Two reports place the country near the bottom of the league for emissions level, use of renewables and action to combat global warming
A banner from a march in favour of tackling climate change in Melbourne. In the climate change performance index, released at the UN climate talks in Marrakech, Australia was ranked fifth-worst for emissions and policies among developed countries. Photograph: Ratnayake/REX Shutterstock
Australia has been singled out again as a climate laggard, being ranked fifth-worst for emissions and policies among developed countries and among the six worst countries in the G20 when it comes to climate action.
In the climate change performance index, released overnight at the UN climate talks in Marrakech, Australia comes ahead of only Kazakhstan, South Korea, Japan and Saudi Arabia.
The 58 countries assessed by Climate Action Network Europe and Germanwatch are responsible for 90% of global energy-related carbon pollution. They are then ranked according to their emissions level, the trend in emissions, the deployment of renewable energy, the energy intensity of the economy and climate policies.
Australia is near the bottom of the countries, labelled as having “very poor performance”.
Australia’s hostile relationship between federal and state climate policies was noted in the report, which said: “While the former were rather unambitious and uninspired, the latter managed to some extent to take independent action.”
The finding came following comments from the prime minister and federal ministers, criticising state-based renewable energy and emissions targets.

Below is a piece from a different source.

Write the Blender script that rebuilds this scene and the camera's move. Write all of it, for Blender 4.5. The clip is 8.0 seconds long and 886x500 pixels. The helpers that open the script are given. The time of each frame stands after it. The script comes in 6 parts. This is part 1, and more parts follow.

Since previous rankings, Australia improved slightly with its emissions trend but dropped in energy efficiency.
The Australian Conservation Foundation’s chief executive, Kelly O’Shanassy, said: “The government spruiks its climate credentials but Australia remains a laggard on cutting climate pollution.
“The world is watching as our pollution rises and governments support new mega-polluting coalmines.”
O’Shanassy said Australia must not proceed with Adani’s Carmichael coalmine.
Meanwhile, the federal minister for energy and the environment, Josh Frydenberg, used his time in Marrakech to lobby the US in favour of Adani’s Carmichael coalmine, complaining about US activists funding a campaign to stop the huge project from proceeding.
In a separate study from the London School of Economics, researchers examined the consistency of actions of G20 countries, compared with the goals of the Paris agreement.
It found Australia – as well as Argentina, Canada, Saudi Arabia, Turkey and the US – were “falling behind with their national climate mitigation action”.
“These countries lack overall framework legislation or regulation on climate change, need to move from sectoral to economy-wide targets and extend the timeframe of their targets to 2030,” the report said.